Thomas Meyer, Landesvorsitzender Deutsche Polizeigewerkschaft Rheinland-Pfalz
„Es überrascht mich sehr wohl, dass so was überhaupt passiert. Nichtsdestotrotz: Das jetzt direkt in Verbindung zu bringen mit der Querdenker-Szene, das müssen die Ermittlungen jetzt zeigen. Und dann wird man natürlich seine Schlüsse daraus ziehen, insbesondere auf die Waffe, die der Täter dort mitgeführt hat.“
Laut der Staatsanwaltschaft besitzt der Tatverdächtige nach derzeitigem Ermittlungsstand keinen Waffenschein.
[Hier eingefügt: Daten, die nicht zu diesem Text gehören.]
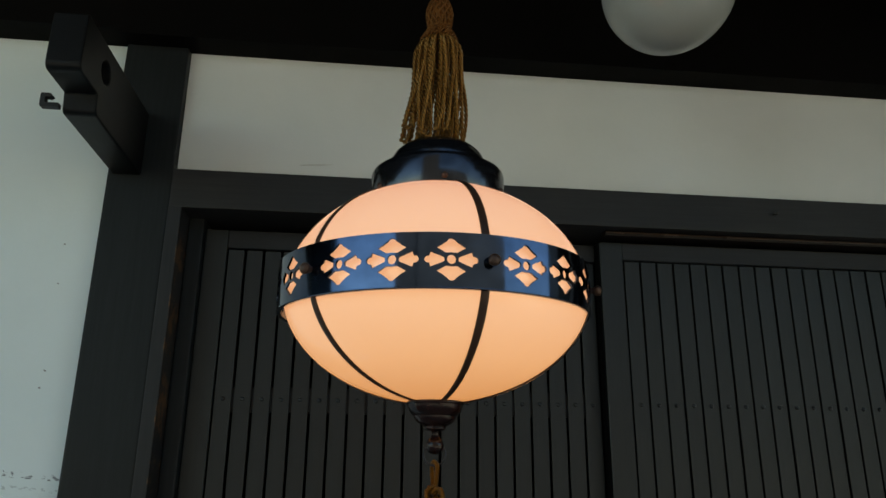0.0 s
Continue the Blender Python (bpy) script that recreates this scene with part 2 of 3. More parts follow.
M_INKRED = plain("ink_red", (0.35, 0.02, 0.02), 0.6, 0.0, 0.15, 60.0, 0.0)
M_ORANGE = plain("orange_plastic", (0.32, 0.026, 0.008), 0.35, 0.0, 0.1, 30.0, 0.0)
M_CARD = plain("cream_card", (0.28, 0.27, 0.20), 0.6, 0.0, 0.08, 30.0, 0.0)
M_GREYPANEL = plain("grey_panel", (0.075, 0.075, 0.085), 0.7, 0.0, 0.1, 5.0, 0.1)
M_CASE = plain("beige_case", (0.13, 0.13, 0.10), 0.45, 0.0, 0.08, 6.0, 0.05)
M_DARKBOX = plain("dark_case", (0.018, 0.018, 0.018), 0.5, 0.0, 0.3, 20.0, 0.1)
M_GROUND = plain("paving", (0.34, 0.31, 0.27), 0.85, 0.0, 0.3, 8.0, 0.3)
M_FACADE = plain("far_facade", (0.055, 0.05, 0.045), 0.8, 0.0, 0.25, 1.5, 0.1)


def cord_material(name, dark, light, spec=0.35, rough=0.40, thread=0.00055, zigzag=0.0):
    """Silky cord: fine threads run across each strand; a braid has them in a zigzag."""
    m, n, l, p = material(name)
    no = tex_noise(n, l, 900.0, (1, 1, 1), 3, 0.6)
    b = tex_noise(n, l, 70.0, (1, 1, 1), 4, 0.6)
    run = n.new("ShaderNodeAttribute")
    run.attribute_name = "run"
    turn = n.new("ShaderNodeAttribute")
    turn.attribute_name = "turn"
    phase = math_node(n, l, "MULTIPLY", run.outputs["Fac"], 2 * math.pi / thread)
    phase = math_node(n, l, "ADD", phase, math_node(n, l, "MULTIPLY", turn.outputs["Fac"], zigzag))
    phase = math_node(n, l, "ADD", phase, math_node(n, l, "MULTIPLY", b.outputs[0], 4.0))
    wave = math_node(n, l, "ADD", math_node(n, l, "MULTIPLY", math_node(n, l, "SINE", phase), 0.5), 0.5)
    both = math_node(n, l, "ADD", math_node(n, l, "MULTIPLY", wave, 0.6 if zigzag else 0.3), math_node(n, l, "MULTIPLY", no.outputs[0], 0.4 if zigzag else 0.7))
    c = ramp(n, l, both, [(0.15, dark), (0.75, light)])
    c2 = mix_rgb(n, l, "MULTIPLY", 0.8, c.outputs[0], ramp(n, l, b.outputs[0], [(0.3, (0.72, 0.66, 0.6)), (0.7, (1.12, 1.1, 1.1))]).outputs[0])
    l.new(c2, p.inputs["Base Color"])
    p.inputs["Roughness"].default_value = rough
    p.inputs["Specular IOR Level"].default_value = spec
    p.inputs["Specular Tint"].default_value = (1.0, 0.62, 0.24, 1)
    bump(n, l, p, both, 0.30 if zigzag == 0 else 1.0, 0.0003 if zigzag == 0 else 0.0007)
    return m


M_GOLD = cord_material("gold_cord", (0.020, 0.0048, 0.0002), (0.150, 0.0500, 0.0020), 1.0, 0.27, 0.0010)
M_GOLDBRAID = cord_material("gold_braid", (0.018, 0.0050, 0.0002), (0.17, 0.060, 0.0020), 0.9, 0.30, 0.0011, 6.5)
M_OLDGOLD = cord_material("faded_gold_cord", (0.070, 0.0270, 0.0044), (0.18, 0.074, 0.013), 1.0, 0.28, 0.0008)
M_OLDKNOT = cord_material("brown_cord", (0.045, 0.015, 0.003), (0.17, 0.062, 0.017), 0.3, 0.45, 0.0008)
M_SEQUIN = plain("gold_foil", (0.9, 0.55, 0.10), 0.25, 0.9, 0.2, 80.0, 0.0)

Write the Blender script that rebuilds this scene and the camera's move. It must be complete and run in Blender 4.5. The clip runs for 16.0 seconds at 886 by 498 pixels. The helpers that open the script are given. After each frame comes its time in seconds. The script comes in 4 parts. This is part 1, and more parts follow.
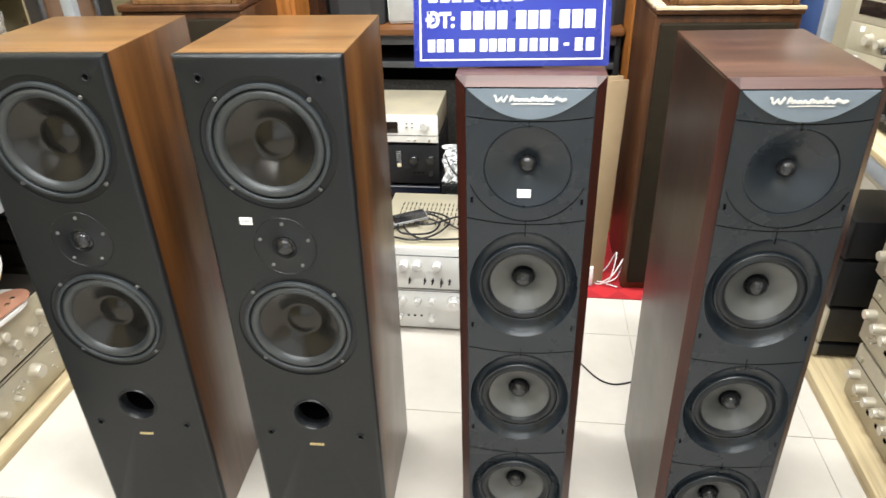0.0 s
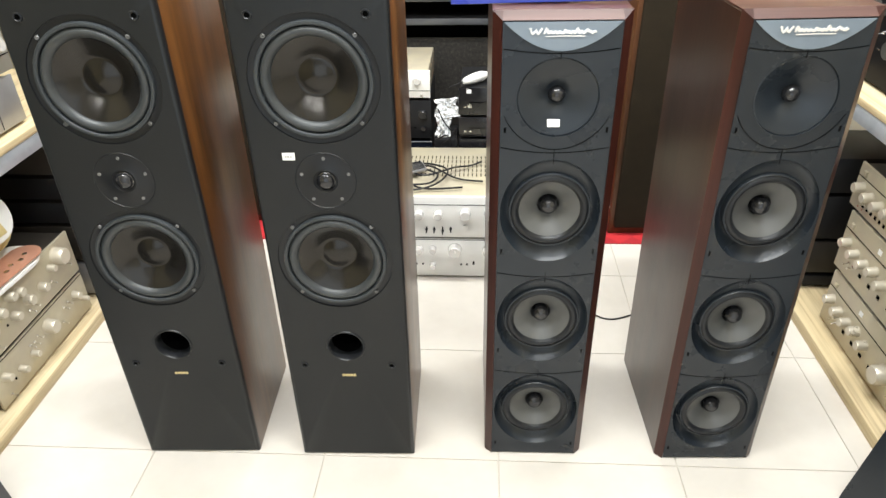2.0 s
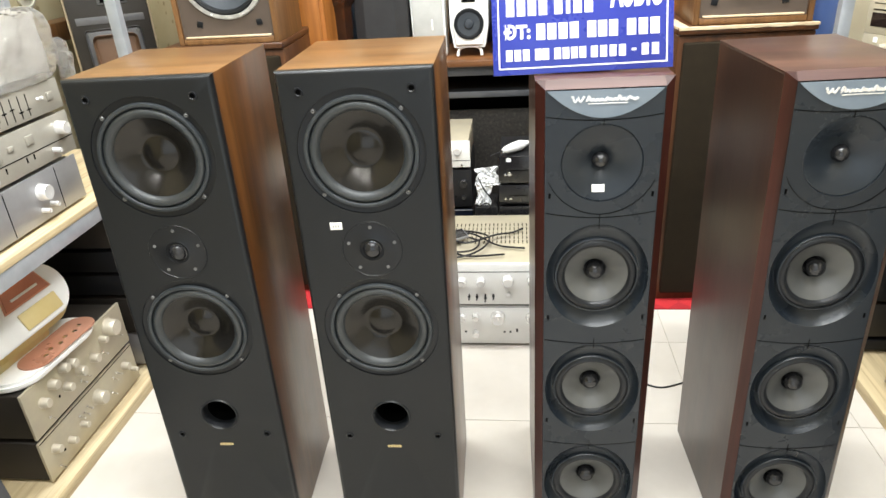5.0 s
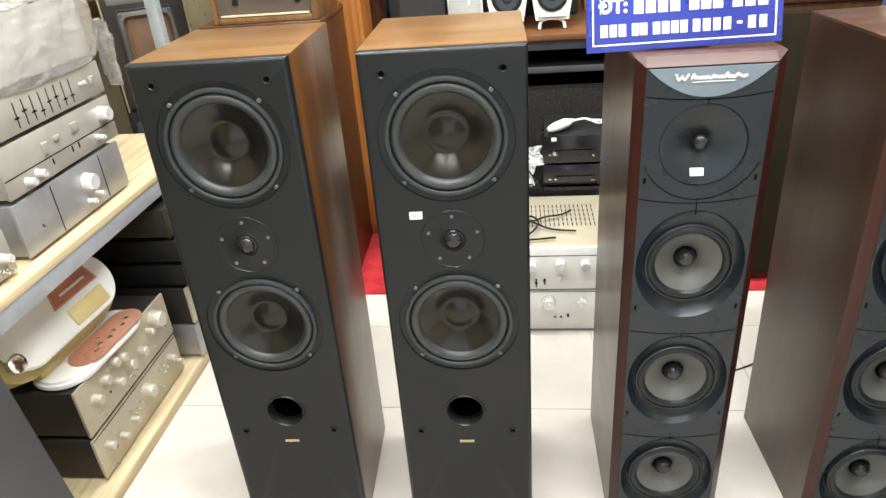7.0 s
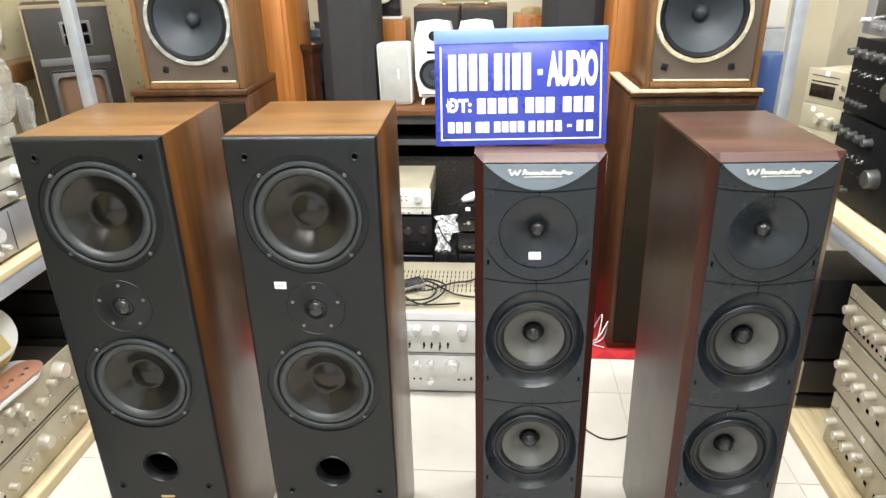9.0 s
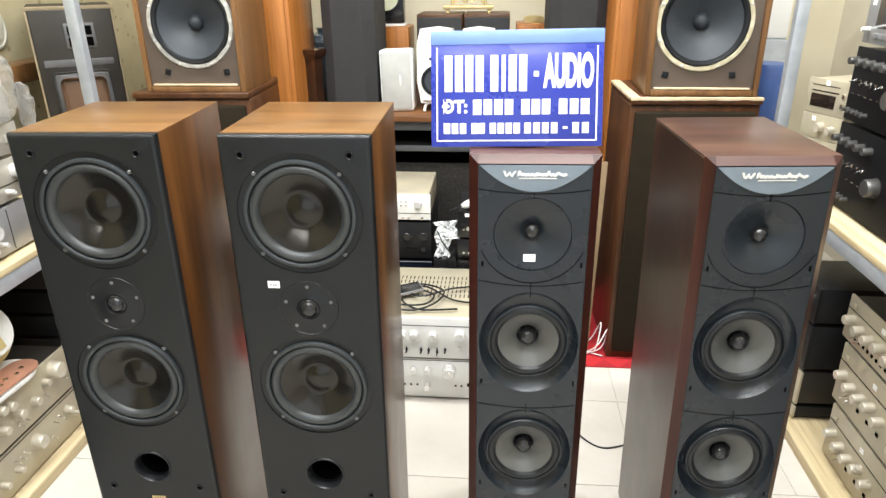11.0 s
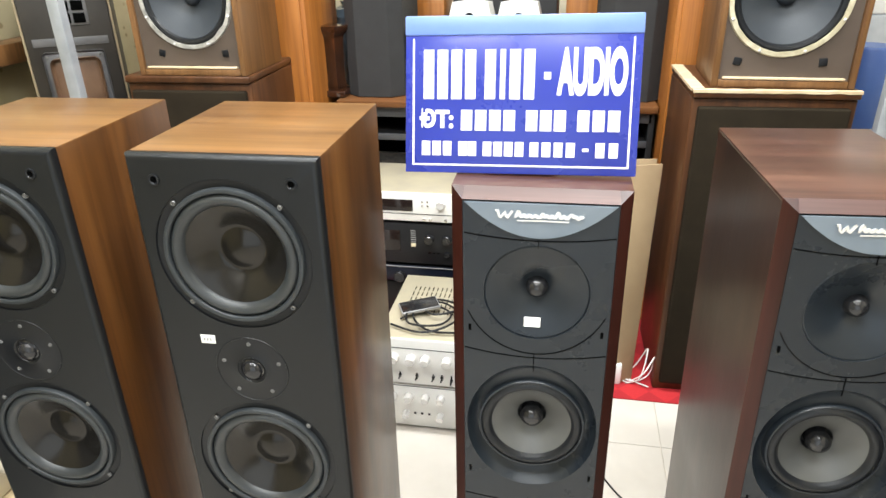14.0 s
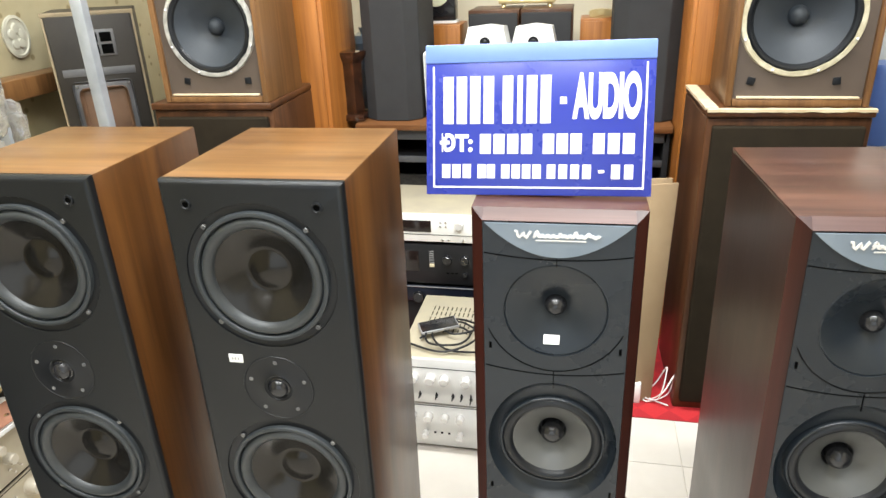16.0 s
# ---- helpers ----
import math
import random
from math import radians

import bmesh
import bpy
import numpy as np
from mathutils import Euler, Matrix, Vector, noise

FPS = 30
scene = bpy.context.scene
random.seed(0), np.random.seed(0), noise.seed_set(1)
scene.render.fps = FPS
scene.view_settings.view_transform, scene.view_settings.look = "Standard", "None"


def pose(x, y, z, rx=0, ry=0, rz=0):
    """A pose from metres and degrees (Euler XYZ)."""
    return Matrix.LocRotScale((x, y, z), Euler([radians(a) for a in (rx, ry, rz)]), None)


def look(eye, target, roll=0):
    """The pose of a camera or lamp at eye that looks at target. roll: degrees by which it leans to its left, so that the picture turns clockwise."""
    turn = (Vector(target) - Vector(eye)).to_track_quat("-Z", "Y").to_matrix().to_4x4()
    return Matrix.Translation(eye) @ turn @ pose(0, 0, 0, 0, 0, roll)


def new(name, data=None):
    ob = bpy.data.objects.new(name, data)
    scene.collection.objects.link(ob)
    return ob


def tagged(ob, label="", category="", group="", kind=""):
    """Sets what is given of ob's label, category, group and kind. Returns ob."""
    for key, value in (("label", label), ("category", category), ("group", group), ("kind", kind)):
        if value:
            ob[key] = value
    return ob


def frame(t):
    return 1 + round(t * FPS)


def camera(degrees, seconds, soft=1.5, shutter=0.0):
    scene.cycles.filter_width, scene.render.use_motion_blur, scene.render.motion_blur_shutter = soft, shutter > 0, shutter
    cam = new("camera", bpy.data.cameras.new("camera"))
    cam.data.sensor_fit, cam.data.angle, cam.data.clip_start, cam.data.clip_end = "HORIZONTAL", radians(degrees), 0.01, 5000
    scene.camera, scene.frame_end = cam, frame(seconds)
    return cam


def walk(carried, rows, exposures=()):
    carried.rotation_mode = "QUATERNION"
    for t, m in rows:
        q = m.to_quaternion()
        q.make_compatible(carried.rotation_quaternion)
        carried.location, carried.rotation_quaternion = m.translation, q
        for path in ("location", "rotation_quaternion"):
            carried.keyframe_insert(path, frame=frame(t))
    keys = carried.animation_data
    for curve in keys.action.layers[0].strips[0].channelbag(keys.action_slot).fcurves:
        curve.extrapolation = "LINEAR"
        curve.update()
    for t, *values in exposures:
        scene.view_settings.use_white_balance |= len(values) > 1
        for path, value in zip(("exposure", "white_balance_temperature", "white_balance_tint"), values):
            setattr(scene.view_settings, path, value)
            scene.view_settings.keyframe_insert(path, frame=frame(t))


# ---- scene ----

Auf Twitter folgt er Profilen mehrerer AfD-Politiker sowie rechten Nachrichtenportalen und Blogs. In seinen Kommentaren leugnet er den Klimawandel und richtet sich gegen die Medien. Dabei handele es sich um Aussagen, die man zuletzt auch immer wieder in der Querdenker-Szene beobachten konnte, sagt der Politikwissenschaftler Reiner Becker.
Reiner Becker, Leiter Demokratiezentrum Hessen
„Die Radikalisierung vereint sich dann in einem Kern, dass man sich im Widerstand sieht, dass es um Notwehr geht. Es ist sogar von einem Dritten Weltkrieg die Rede. Und ja, man muss ein Stück weit sehr, sehr nüchtern konstatieren, das war möglicherweise nicht die letzte Tat, die wir in dieser Form erlebt haben.“
Die Ermittlungen nach dem tödlichen Angriff werden laut Staatsanwaltschaft noch einige Wochen andauern. Eine vergleichbare Tat habe es in Zusammenhang mit Corona in Rheinland-Pfalz bislang noch nicht gegeben, so die Ermittler.